Not once in my whole life have I managed to get a journal entry down on my first week of school. I’m too busy. Looking at rosters, watching Donna, my teaching assistant, stand on chairs putting up signs about math, sports, and character while I say if they’re crooked. Too busy with hellos and cleaning. Those first days, there was no time to reflect for some desk had gone missing and you bet it’s my favorite one. Down the halls tracking it down and having it out with the teacher who ended up with it, jokingly of course, for we only truly have it out over who has the worst duties. Drawing straws and on to the next hassle we go.
So many things happening in person normally– no time to reflect. All the things I usually dread and joke will make my hair fall out. You want THIS classroom ready by WHEN?! You want me to have an activity to do in WHAT room?
Now in this school year, I find myself unsure of where I’ll even physically be this year and I’m left to wonder about so much more. Left to reflect in these first few days on why I’m here. Why do I do this?

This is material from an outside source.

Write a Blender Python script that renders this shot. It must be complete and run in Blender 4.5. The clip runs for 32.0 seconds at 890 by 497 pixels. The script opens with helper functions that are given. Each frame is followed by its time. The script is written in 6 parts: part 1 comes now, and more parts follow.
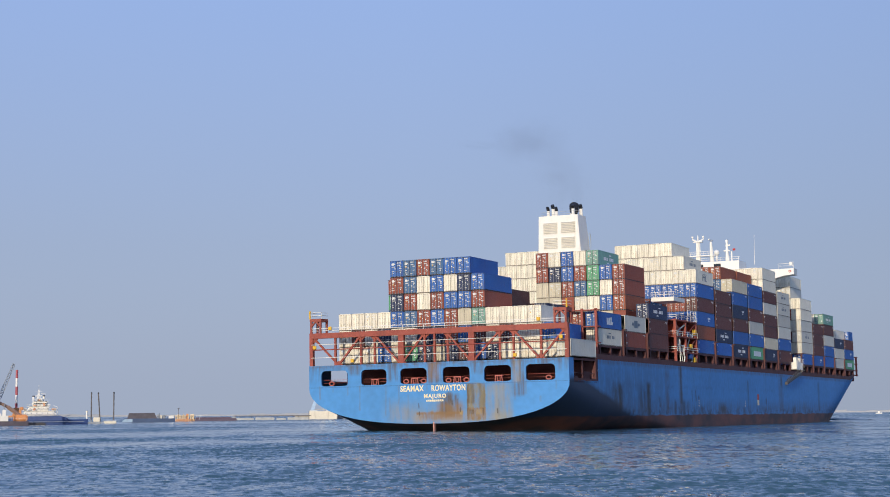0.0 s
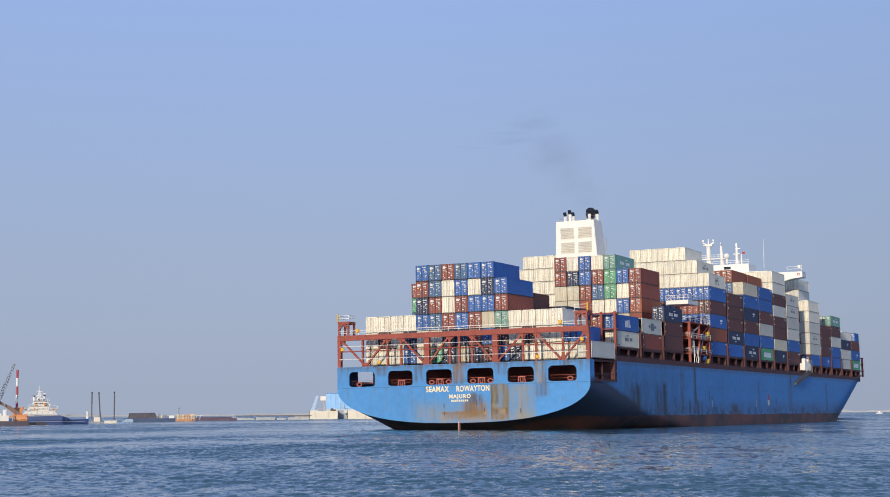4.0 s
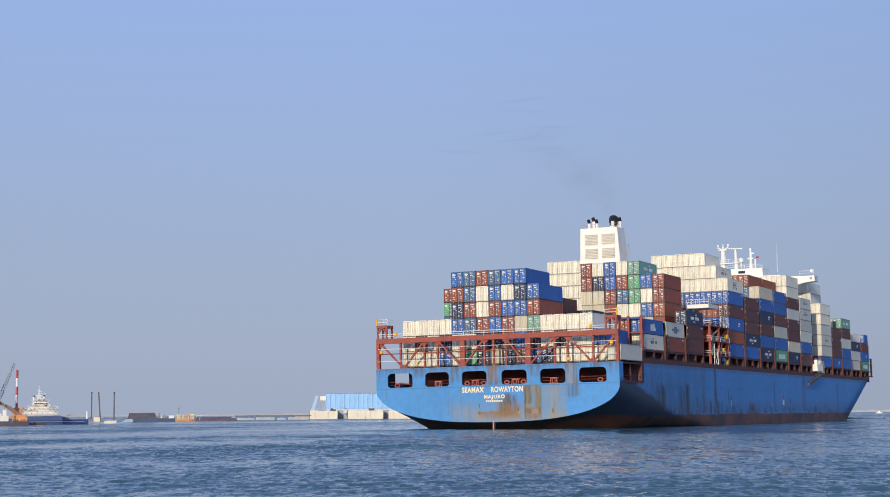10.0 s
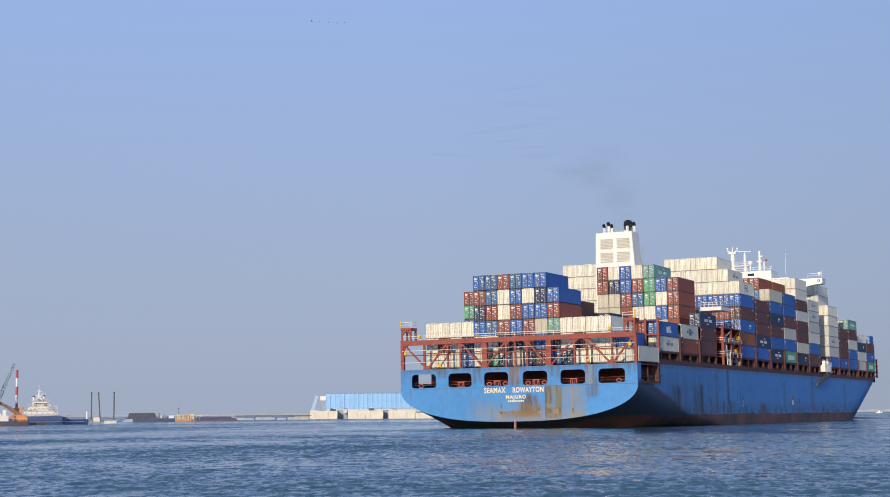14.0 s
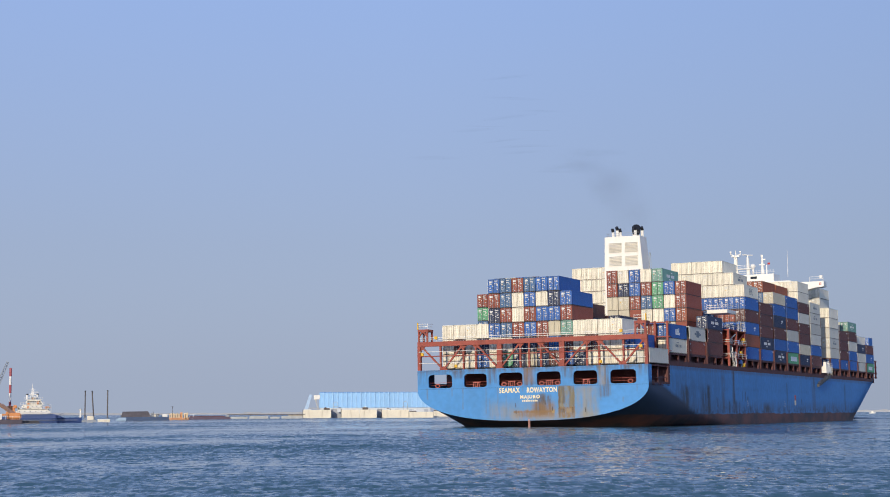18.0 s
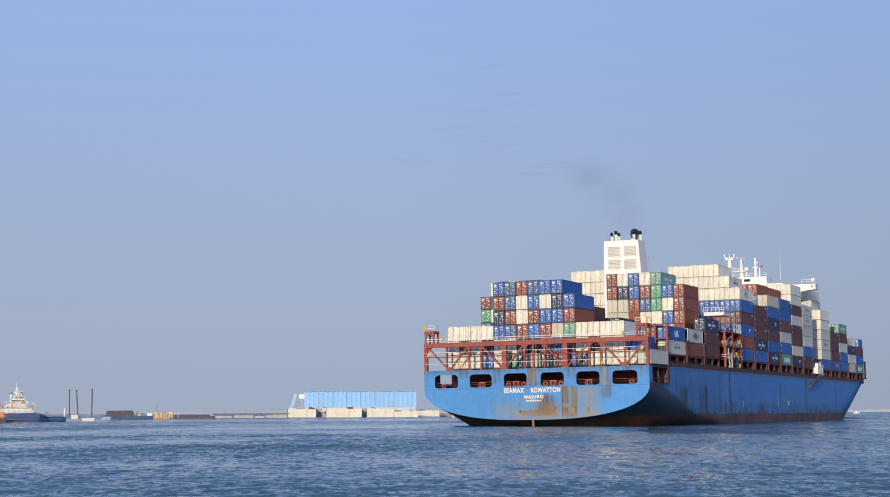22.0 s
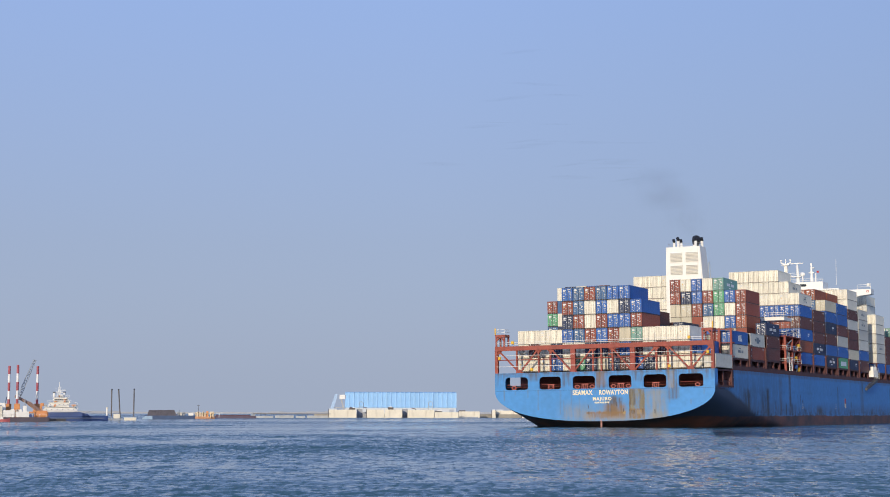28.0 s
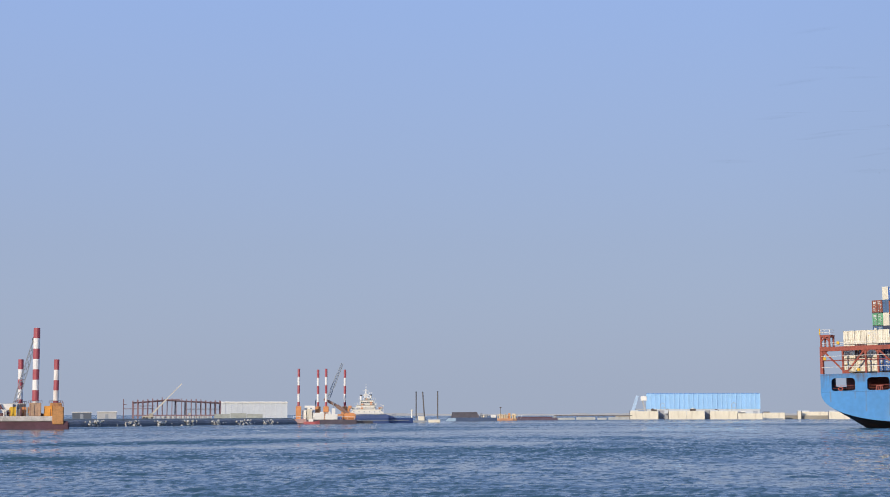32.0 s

This profession has wrapped my whole life into academia and the seasons of the books. I am forever in school and honestly, I like it that way. I live by the seasons of rugby, which happen to align, and of course the start of the school year. Never felt quite right saying happy new year in January when my kids come in September. For me it is more like, Happy New Year School Year Day 1! September it is- my happiness, my restart. This year that is the same, but also so different.
No first day hugs or convocation performances, no bagels! Are my priorities showing?

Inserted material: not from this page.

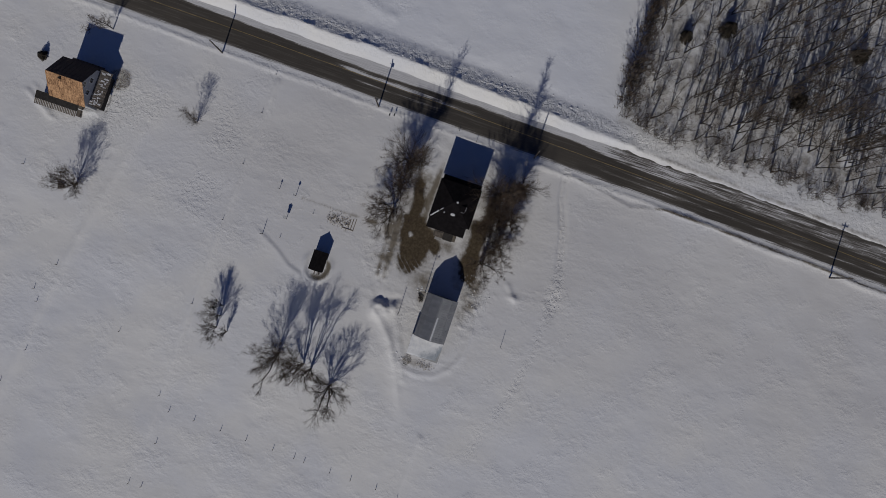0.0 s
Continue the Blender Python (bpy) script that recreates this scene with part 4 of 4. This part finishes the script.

Anyway in my first few days, I still found myself frantic over outfits, later realizing only my shirt belt up mattered. Frantic over my hair– which has gotten so damn long it requires a half a bottle of something to behave on screen. Frantic to be ready to be seen recalling one of my favorites last year EXCLAIMING that he “came to be seen, Miss!!” Community, how I miss thee!
When I was finally ‘seen’, I remembered why I do this. My colleagues all there, frantic just the same– all of us most frantic to say HELLO. Working together on this journey reminded me how lucky I am to be here. Lucky to have these coworkers and the opportunity to continue to learn through this process.

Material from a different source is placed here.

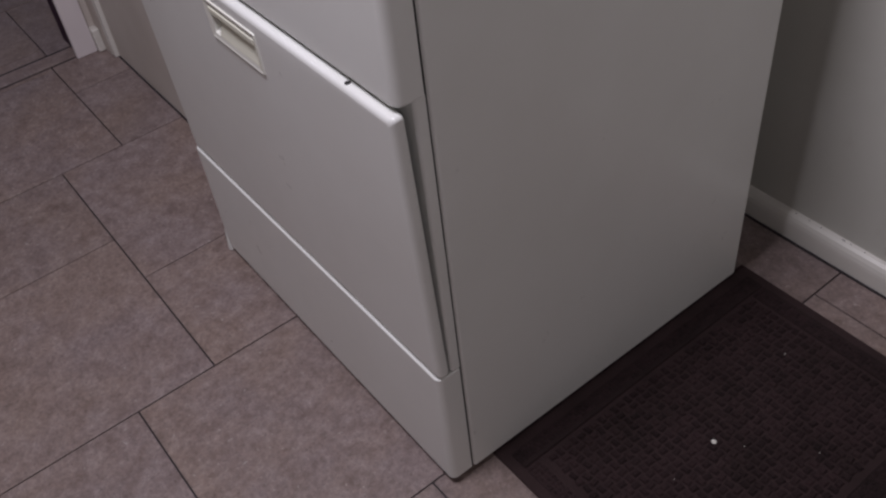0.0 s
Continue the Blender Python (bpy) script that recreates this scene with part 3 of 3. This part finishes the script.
def rim_path(x, inset):
    """Up the front leg, round a bend, back along the top and down in a wide bend behind the console."""
    y0, y1, top, bend, wide = 0.190 + inset, 0.700 - inset, 0.947 - inset, 0.088 - inset, 0.150 - inset
    pts = [(x, y0, z) for z in (0.0, 0.3, 0.6, 0.82)]
    for k in range(11):
        t = radians(180 - 90 * k / 10)
        pts.append((x, y0 + bend + bend * math.cos(t), top - bend + bend * math.sin(t)))
    pts += [(x, y, top) for y in (0.35, 0.45)]
    for k in range(11):
        t = radians(90 - 90 * k / 10)
        pts.append((x, y1 - wide + wide * math.cos(t), top - wide + wide * math.sin(t)))
    return pts + [(x, y1, z) for z in (0.5, 0.25, 0.0)]


folded = thing("folded_table", (TX, 0.44, 0), "white folded table with a tubular rim, stored between dryer and wall", "folding table")
part("rim", sweep(rim_path(TX, 0.0), 0.0103, 16), TUBE_WHITE, folded, "rounded white tubular rim")
# added paler strip: imitates the panel's brightness fading away below the rim
part("lip", sweep(rim_path(TX - 0.002, 0.0170), 0.0068, 12), PANEL_LIT, folded, "dull beige lip added for the lighter band on the panel under the rim")
part("top", rbox(0.214, 0.676, 0.08, 0.930, TX - 0.008, TX - 0.001, 0.060, 0.002, "yzx", 8), PANEL_BROWN, folded, "dull brown flat panel inside the rim")

# ---- floor mat ----
MX0, MX1, MY0, MY1 = 0.012, 0.468, 0.074, 0.690
floor_mat = thing("floor_mat", ((MX0 + MX1) / 2, (MY0 + MY1) / 2, 0), "dark brown ribbed floor mat beside the dryer, with crumbs on it", "floor mat")
part("backing", rbox(MX0 - 0.010, MX1, MY0, MY1, 0.0, 0.0055, 0.004, 0.002), MAT, floor_mat, "thin dark rubber edge")
border = bmesh.new()
B0, B1 = 0.018, 0.052
for x0, x1, y0, y1 in ((MX0 + B0, MX0 + B1, MY0 + B0, MY1 - B0), (MX1 - B1, MX1 - B0, MY0 + B0, MY1 - B0), (MX0 + B1 + 0.003, MX1 - B1 - 0.003, MY0 + B0, MY0 + B1), (MX0 + B1 + 0.003, MX1 - B1 - 0.003, MY1 - B1, MY1 - B0)):
    rbox(x0, x1, y0, y1, 0.004, 0.0090, 0.003, 0.0028, bm=border)
part("border", border, MAT, floor_mat)
weave = bmesh.new()


def tufts(x0, x1, y0, y1, step, foot, height, half, wobble):
    for i in range(int((x1 - x0) / step)):
        for j in range(int((y1 - y0) / step)):
            cx = x0 + step * (i + 0.5) + random.uniform(-wobble, wobble)
            cy = y0 + step * (j + 0.5) + random.uniform(-wobble, wobble)
            a, b = (half, half * 0.68) if (i + j) % 2 else (half * 0.68, half)
            h = foot + height * random.uniform(0.75, 1.2)
            spin = random.uniform(-0.2, 0.2)
            corners = [(sx * math.cos(spin) * a - sy * math.sin(spin) * b, sx * math.sin(spin) * a + sy * math.cos(spin) * b) for sx, sy in ((-1, -1), (1, -1), (1, 1), (-1, 1))]
            low = [weave.verts.new((cx + u * 1.1, cy + v * 1.1, foot)) for u, v in corners]
            top = [weave.verts.new((cx + u * 0.66, cy + v * 0.66, h)) for u, v in corners]
            weave.faces.new(top)
            for k in range(4):
                weave.faces.new((low[k], low[(k + 1) % 4], top[(k + 1) % 4], top[k]))


tufts(MX0 + B1 + 0.006, MX1 - B1 - 0.004, MY0 + B1 + 0.006, MY1 - B1 - 0.004, 0.0152, 0.0052, 0.0036, 0.0070, 0.0007)
for x0, x1, y0, y1 in ((MX0 + B0, MX0 + B1, MY0 + B0, MY1 - B0), (MX1 - B1, MX1 - B0, MY0 + B0, MY1 - B0), (MX0 + B1 + 0.003, MX1 - B1 - 0.003, MY0 + B0, MY0 + B1), (MX0 + B1 + 0.003, MX1 - B1 - 0.003, MY1 - B1, MY1 - B0)):
    tufts(x0 + 0.002, x1 - 0.001, y0 + 0.002, y1 - 0.001, 0.0078, 0.0088, 0.0016, 0.0036, 0.0008)
part("pile", weave, TUFT, floor_mat, "brown woven pile in raised squares", kind="stuff", smooth=False)


def crumb(x, y, z, r):
    bm = bmesh.new()
    bmesh.ops.create_icosphere(bm, subdivisions=2, radius=r)
    for v in bm.verts:
        v.co *= 1 + random.uniform(-0.3, 0.3)
        v.co.z *= 0.7
        v.co += Vector((x, y, z + r * 0.55))
    ob = part("crumb", bm, CRUMB, None)
    return tagged(ob, "tiny pale crumb lying on the dark mat", "crumb", "crumbs on the mat")


crumb(0.226, 0.346, 0.0078, 0.0034)
for x, y, r in ((0.189, 0.571, 0.0010), (0.262, 0.375, 0.0008), (0.345, 0.450, 0.0009), (0.230, 0.250, 0.0008)):
    crumb(x, y, 0.0078, r)

# ---- floor tiles: large and small squares in a pinwheel, each a piece of its own ----
A, S, JOINT = 0.4562, 0.3041, 0.0028


def tile_mesh(wide, long, name):
    h, k = (wide - JOINT) / 2, (long - JOINT) / 2
    bm = loft([(rr(-h, h, -k, k, 0.0012, 2), -0.008), (rr(-h, h, -k, k, 0.0012, 2), -0.0012),
               (rr(-h + 0.0005, h - 0.0005, -k + 0.0005, k - 0.0005, 0.0012, 2), -0.0003), (rr(-h + 0.0016, h - 0.0016, -k + 0.0016, k - 0.0016, 0.001, 2), 0.0)], first=False)
    return finish(bm, name, TILE, smooth=False)


WHOLE = {A: tile_mesh(A, A, "large_tile"), S: tile_mesh(S, S, "small_tile")}
rng = random.Random(5)


def lay_tiles(left, right, shift_x, shift_y):
    """Tiles of one room; those that cross the room's ends are cut there."""
    for i in range(-9, 10):
        for j in range(-9, 10):
            x0, y1 = -0.930 + i * A - j * S + shift_x, -0.184 + i * S + j * A + shift_y
            for side, x, y in ((A, x0, y1 - A), (S, x0 - S, y1 - S)):
                a, b = max(x, left), min(x + side, right)
                c, d = max(y, FRONT - 0.08), min(y + side, BACK + 0.08)
                if b - a < 0.01 or d - c < 0.01:
                    continue
                cut = b - a < side - 1e-6 or d - c < side - 1e-6
                ob = new("tile", tile_mesh(b - a, d - c, "cut_tile") if cut else WHOLE[side])
                ob.parent = floor
                ob.location = ((a + b) / 2, (c + d) / 2, rng.uniform(-0.0003, 0.0003))
                ob.rotation_euler = (0, 0, radians((180 if cut else 90) * rng.randrange(4)))


lay_tiles(DOOR_WALL - 0.050, RIGHT + 0.08, 0.0, 0.0)
lay_tiles(FAR - 0.08, DOOR_WALL - 0.0505, -0.130, 0.014)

Working together in professional development meetings reminding me that we were all that kid in class, the one who raised their hand. School was that place for us— the place we aim to make our school for our kids.
The one class I ever failed in my entire life was also the only class I was ever forced to take online. A fully virtually hell lead by a seemingly monstrous woman that signed off as “Best [Name]” The lack of care in her voice over the phone would ruminate in my nightmares for years to come. Best. She signed off and said “Best.” Signing off, never online when I needed her. Never understanding that the virtual world wasn’t real to me. What do you mean this was due already? I have a degree in math. I DON’T MISS ASSIGNMENTS. I DON’T FAIL CLASSES.
What do you mean I can’t redo this? This class is a pre-req… are you for real?
My virtual hell is spiraling in my brain realizing that now it’s me with the class projects. Me clicking “assign” and hoping for the best. Assign and go get my coffee, sip and feet up while I wait for the reply…
All of that said, this has certainly not been something I have been looking forward to.
Am I going to be that class for a kid? Am I going to be that one class they fail? They hate? They ruminate on for years when thinking of their failures?
Jesus Christ, am I going to be “Best, Michie Smash”
Here’s the thing. The answer is not a solid no and my god, that is terrifying.
Unfortunately it is instead a solid “I don’t know.” I very well could be.
All I can do in the words of my father is the “best I can do” to not be– and that honestly just means continuing the life of a special education teacher. I am going to watch and make sure my kids don’t fall between the cracks, not without me seeing them at least.
Kids may end up there and it sucks, but I have to keep trying. The most important thing to me is that kid is there seeing me and knowing someone sees them. Someone is cheering for them, even if they’re already down there stuck. Someone is calling them on their phone and trying to wake them up to do their work, even if they won’t or can’t right now.
Being trapped is a lot less scary with someone at the top holding their hand out.
So that’s it. That is my job in this time. I gotta be there to teach, but also to hold my hand out.
I’m not the smartest person there is, but I’m also not the dumbest. I believe in different intelligences and learning online was just not for me. You have to realize that for some kids that is gonna be this time period for them. Some kids are not going to be a able to learn the way they would this year and catch up. I am going to let them know that I’m there for them anyway and I’m gonna be there to get them through it when they can.
I didn’t have the luxury of switching teachers or even re-taking that class in person, but I did have the saving grace of someone holding their hand out. I had an advisor who saw me, met with me, and didn’t let me give up. She saw me not just for a minute, but through that whole class and checked in with me to make sure it wasn’t happening again. She even middle manned between me and Best when the wails and sobs of grad school came knocking on my door again. My entire life was not only changed, but built upon that hand out.
Clearly, I more than survived to tell that tale– even with that B-. (Really, Best?!) Anyway, maybe that very thing happened so one day I would have that in the back of my head now. Maybe that happened so I would remember to put my hand out this year.
To all the other educators out there, please remember to hold your hand out and don’t just sign off “Best, Michie Smash.” Don’t sign off and hope for them. Please hold your goddamn hand out. For some of us that means breaking traditional boundaries of education, maybe giving the kid your cell number for the help they need. This is all new and scary, but we all have to find the way to get our hands out for those kids [and just maybe for some fellow staff, too.]
A wise professor of mine used to sign off “Onwards and Upwards.” This feels particularly fitting right now for the year except it’s more like onward and upwards and sideways AND MAYBE BACK A BIT, but please for the love of alll things holy end up somewhere towards upwards by June. Amen.
OH! And if you’re out there reading, no hard feelings. You see we learn from the ‘best!’